As debates continue over just how well Obamacare can work (or even if it can), we might be better off investing our energies and hopes in the private sector.
Craig Venter’s latest gene-sequencing venture is a case in point. The scientist and entrepreneur, well known for his privately funded efforts to sequence the first human genome, has launched Human Longevity, a new company that will help people live longer and healthier lives. The company has already raised $70 million from donors.
Venter has teamed up with stem cell pioneer Dr. Robert Hariri and X Prize Foundation founder Dr. Peter Diamandis to form his company, which will use both genomics and stem cell therapies to find treatments that allow aging adults to stay healthy and functional for as long as possible, Reuters reported. “We’re hoping to make numerous new discoveries in preventive medicine. We think this will have a huge impact on changing the cost of medicine,” Venter said Tuesday when he announced the venture.
Related: Obamacare Diverts Us from the Real Health Care Debate
To say that it is key in the 21st century to combat the diseases of aging and enable active and productive lives well into our 60s, 70s and 80s is an understatement – and the private sector may well hold the answer.
With Obamacare, unfortunately, what we have gotten is botched websites and snags with the employer mandate, union obligations and states’ rights. And on and on it goes.

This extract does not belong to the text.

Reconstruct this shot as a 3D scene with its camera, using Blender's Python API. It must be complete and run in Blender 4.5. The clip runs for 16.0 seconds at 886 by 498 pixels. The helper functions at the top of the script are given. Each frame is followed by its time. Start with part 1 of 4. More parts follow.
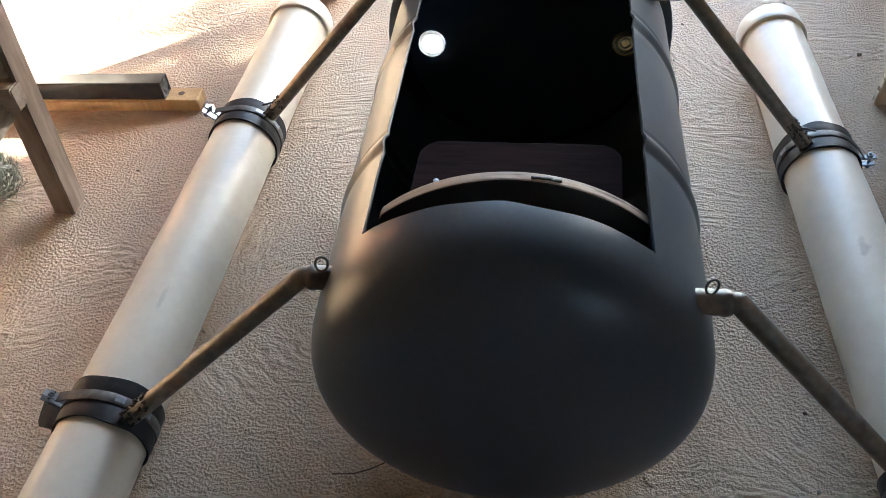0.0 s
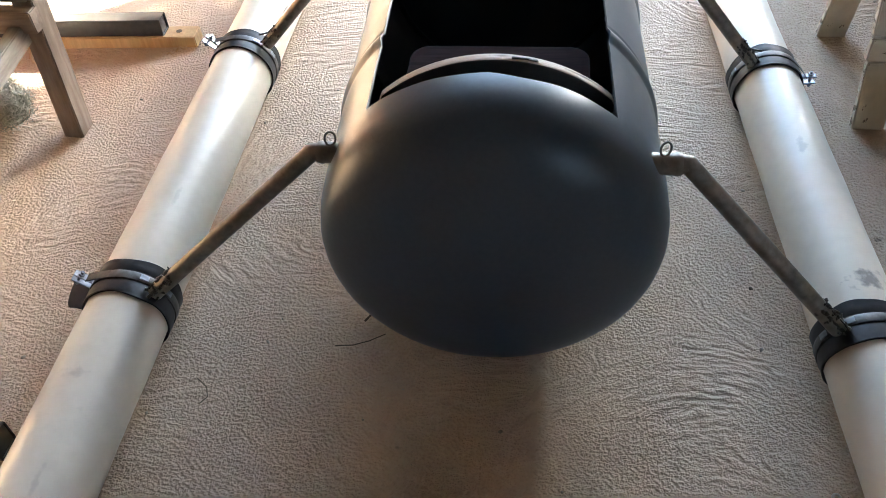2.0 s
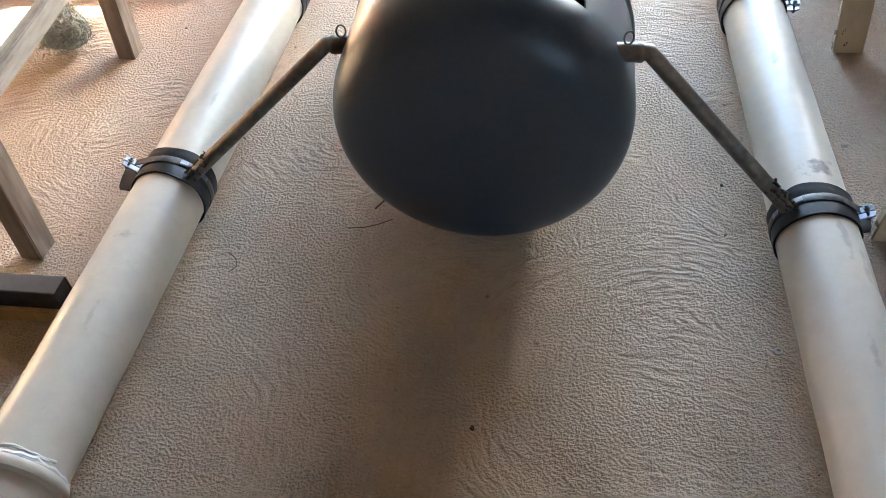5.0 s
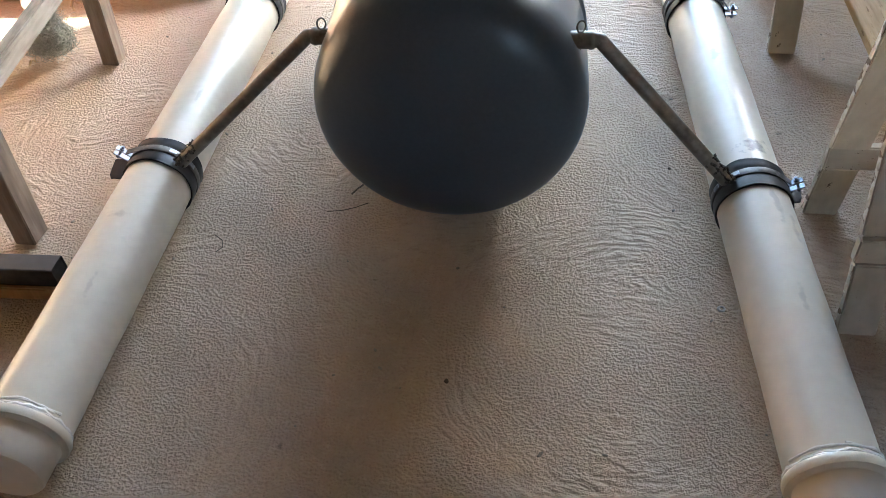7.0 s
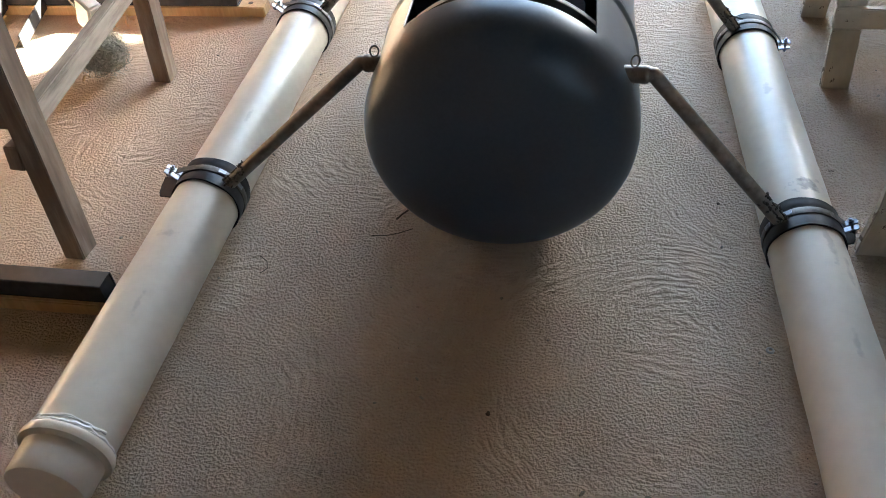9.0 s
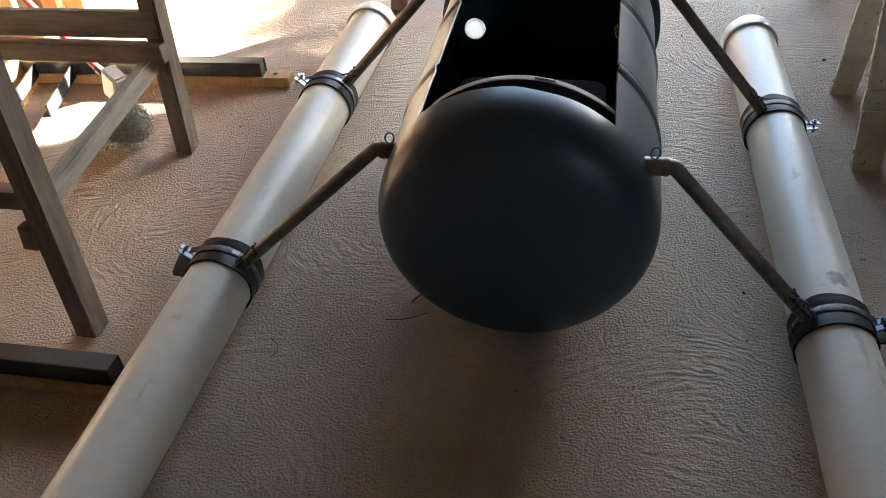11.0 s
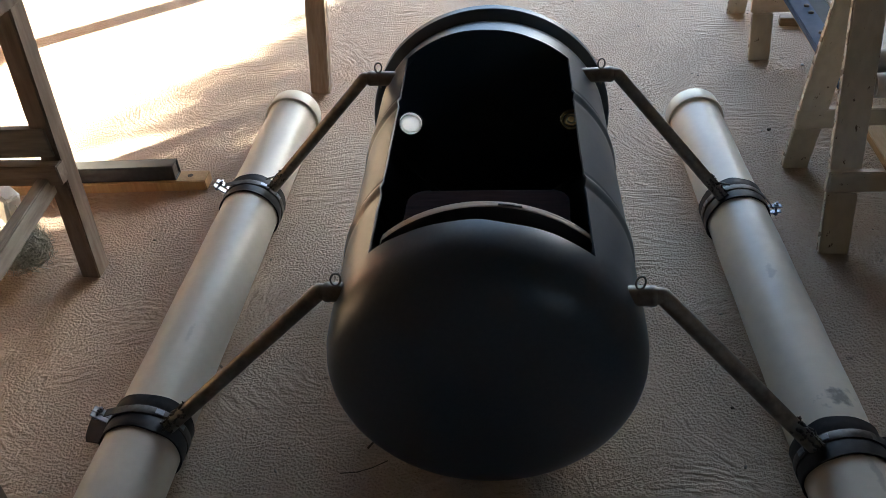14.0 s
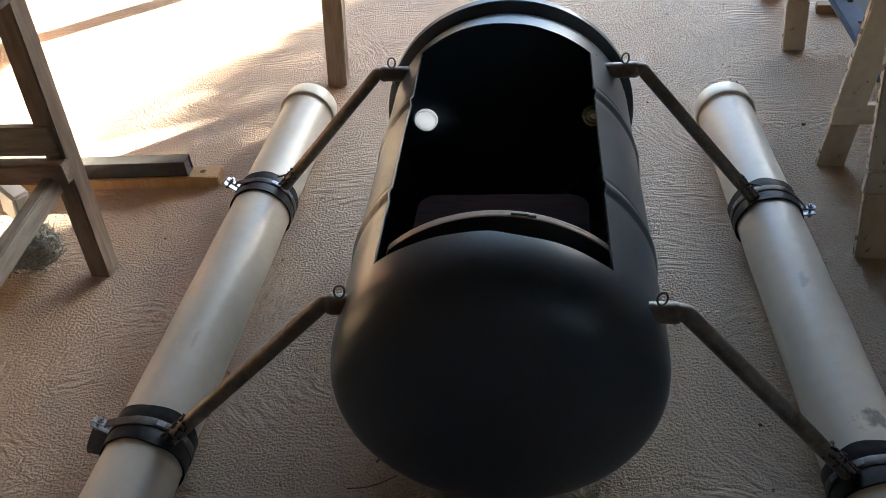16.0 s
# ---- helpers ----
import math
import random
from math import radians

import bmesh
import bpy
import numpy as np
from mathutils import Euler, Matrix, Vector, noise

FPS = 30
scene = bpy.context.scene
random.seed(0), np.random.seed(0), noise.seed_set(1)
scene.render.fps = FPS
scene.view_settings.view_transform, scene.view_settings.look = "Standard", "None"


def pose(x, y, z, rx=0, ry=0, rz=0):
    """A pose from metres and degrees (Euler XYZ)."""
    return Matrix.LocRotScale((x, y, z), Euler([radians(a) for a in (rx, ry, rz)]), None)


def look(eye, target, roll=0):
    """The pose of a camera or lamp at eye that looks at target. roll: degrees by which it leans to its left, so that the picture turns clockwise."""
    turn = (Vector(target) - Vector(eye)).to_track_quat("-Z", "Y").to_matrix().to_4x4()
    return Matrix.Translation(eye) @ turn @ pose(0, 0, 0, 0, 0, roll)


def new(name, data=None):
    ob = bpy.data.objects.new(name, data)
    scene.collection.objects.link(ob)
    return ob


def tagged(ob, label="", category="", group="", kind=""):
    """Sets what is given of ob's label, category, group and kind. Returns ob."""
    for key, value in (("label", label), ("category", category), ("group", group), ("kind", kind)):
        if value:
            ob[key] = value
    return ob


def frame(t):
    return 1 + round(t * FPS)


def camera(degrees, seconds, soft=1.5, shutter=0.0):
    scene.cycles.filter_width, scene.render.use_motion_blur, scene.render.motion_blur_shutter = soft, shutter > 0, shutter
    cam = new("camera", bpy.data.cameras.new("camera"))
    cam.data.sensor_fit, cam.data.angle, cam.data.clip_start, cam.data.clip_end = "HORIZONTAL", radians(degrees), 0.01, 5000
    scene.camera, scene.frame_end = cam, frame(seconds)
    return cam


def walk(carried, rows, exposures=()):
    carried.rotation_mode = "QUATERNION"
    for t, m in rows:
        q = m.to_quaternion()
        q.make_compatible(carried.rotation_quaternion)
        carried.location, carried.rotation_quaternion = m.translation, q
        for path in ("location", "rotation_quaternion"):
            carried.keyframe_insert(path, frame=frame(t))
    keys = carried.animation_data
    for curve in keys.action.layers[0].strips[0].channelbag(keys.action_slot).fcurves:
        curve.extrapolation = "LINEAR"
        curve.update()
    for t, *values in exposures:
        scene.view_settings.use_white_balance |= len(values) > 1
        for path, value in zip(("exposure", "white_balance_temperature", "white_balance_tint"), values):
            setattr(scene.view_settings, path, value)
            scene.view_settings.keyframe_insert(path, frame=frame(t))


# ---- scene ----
cam = camera(55.9, 16.0, 0.9)
PATH = [
    (0, (0.083, -0.764, 1.29), (-0.219, 0.626, -0.116), -6.1),
    (0.5, (0.058, -0.845, 1.294), (-0.184, 0.567, -0.102), -4.6),
    (1, (0.041, -0.932, 1.3), (-0.165, 0.49, -0.091), -3.7),
    (1.5, (0.033, -0.994, 1.303), (-0.146, 0.426, -0.094), -3.4),
    (2, (0.083, -1.024, 1.292), (-0.15, 0.355, -0.138), -4.7),
    (2.5, (0.138, -1.087, 1.29), (-0.154, 0.267, -0.153), -5.3),
    (3, (0.119, -1.174, 1.296), (-0.14, 0.212, -0.123), -4.3),
    (5.5, (0.243, -1.322, 1.302), (-0.103, 0.01, -0.149), -7.2),
    (6, (0.257, -1.369, 1.298), (-0.054, -0.022, -0.147), -6.4),
    (6.5, (0.228, -1.457, 1.31), (-0.042, -0.069, -0.105), -5.1),
    (7, (0.226, -1.493, 1.319), (-0.031, -0.085, -0.079), -5.0),
    (7.5, (0.21, -1.506, 1.322), (-0.057, -0.091, -0.066), -4.5),
    (8, (0.201, -1.493, 1.332), (-0.077, -0.084, -0.06), -4.2),
    (8.5, (0.194, -1.483, 1.334), (-0.11, -0.07, -0.049), -4.6),
    (11, (0.213, -1.374, 1.372), (-0.198, 0.108, 0.094), -5.6),
    (11.5, (0.221, -1.337, 1.375), (-0.2, 0.16, 0.118), -6.0),
    (12, (0.232, -1.288, 1.38), (-0.208, 0.201, 0.119), -6.2),
    (12.5, (0.189, -1.226, 1.381), (-0.201, 0.286, 0.131), -5.7),
    (13, (0.109, -1.18, 1.396), (-0.132, 0.39, 0.18), -5.2),
    (13.5, (0.081, -1.145, 1.39), (-0.124, 0.425, 0.167), -4.9),
    (14, (0.097, -1.097, 1.393), (-0.132, 0.472, 0.175), -5.2),
    (14.5, (0.102, -1.07, 1.388), (-0.13, 0.498, 0.167), -5.3),
    (15, (0.11, -1.054, 1.387), (-0.15, 0.505, 0.161), -5.7),
    (15.5, (0.121, -1.029, 1.382), (-0.155, 0.52, 0.147), -6.1),
    (16, (0.119, -1.003, 1.378), (-0.177, 0.535, 0.135), -6.5),
]
EXPOSURES = [(0.0, 5.46, 6100, 5.5), (1.5, 5.77, 6100, 5.5), (2.5, 6.01, 6100, 5.5), (5.5, 6.18, 6100, 5.5), (8.5, 5.81, 6100, 5.5), (11.0, 4.91, 6100, 5.5), (12.5, 4.52, 6100, 5.5), (14.0, 4.23, 6100, 5.5), (16.0, 4.43, 6100, 5.5)]
walk(cam, [(t, look(eye, target, roll)) for t, eye, target, roll in PATH], EXPOSURES)

# ------------------------------------------------------------------ world, sun, exposure
world = bpy.data.worlds.new("sky")
scene.world = world
world.use_nodes = True
wn = world.node_tree.nodes
sky = wn.new("ShaderNodeTexSky")
sky.sky_type = "NISHITA"
sky.sun_disc = False
sky.sun_elevation = radians(22.3)
sky.sun_rotation = radians(51.9)
sky.dust_density = 1.6
sky.ozone_density = 1.0
wn["Background"].inputs["Strength"].default_value = 0.065
world.node_tree.links.new(sky.outputs["Color"], wn["Background"].inputs["Color"])

SUN_WAY = Vector((-0.167, -0.131, -0.087)).normalized()
sun_data = bpy.data.lights.new("sun", "SUN")
sun_data.energy = 5.0
sun_data.angle = radians(0.6)
sun_data.color = (1.0, 0.89, 0.70)
sun = new("sun", sun_data)
sun.matrix_world = look((8, 6, 5), Vector((8, 6, 5)) + SUN_WAY)


# ------------------------------------------------------------------ materials
def material(name):
    m = bpy.data.materials.new(name)
    m.use_nodes = True
    return m, m.node_tree.nodes, m.node_tree.links, m.node_tree.nodes["Principled BSDF"]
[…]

The world’s most celebrated national health insurance scheme, the U.K.’s National Health Service (UK NHS), is also looking to the private sector for answers. With the hiring of Sir Stuart Rose, former CEO of retail giant Marks and Spencer’s, the UK NHS has signaled it needs a private-sector financial sensibility. The hospitals are ailing; wait times are dangerous; costs are spiraling; and trust in the NHS is waning. To top it off, the NHS is serving as the de facto model for the U.S.’s great health insurance experiment.
To be clear, the NHS isn’t imploding because of corruption or poor management but because of the fundamental act of using 20st century health assumptions to solve 21st century health challenges.
Once the pride and envy of much of the world, the NHS has been forced to permit a “top off” policy, in which British citizens can purchase private coverage to supplement NHS services to fulfill their health needs. Once unthinkable, this notion is today a basic necessity given the NHS’s inability to meet demand.
Related: Health Care Savings Could Come from Unlikely Places
Proponents of Obamacare – take note. Though the program was designed to be “flexible,” it cannot flex enough to abide the basic forces that cause it not to work in the first place.
The population is aging. People are living longer; birth rates are down; and an entirely new balance of old-to-young now exists. This balance will continue to skew as the 21st century marches on. As a result, more people will take from the public health insurance system while fewer people pay into it.
Innovation in all aspects of health care – from pharmaceuticals to devices to services – also costs money. When the NHS or our own Medicare system began, only a small sliver of these things existed and had to be paid for. Innovation enables our historically long lives and it’s illogical that we could reap the benefits without cost – but the costs render unworkable the social innovation we have known as national health care since World War II.
Obamacare, the NHS, and other public health schemes are in precarious territory – and they’re exactly why people like Craig Venter are looking for solutions. It’s public need answered with private solutions. Publicly available national health care cannot deliver results that meet 21st century citizen demand, expectation and need. But Craig Venter’s gene sequencing just might.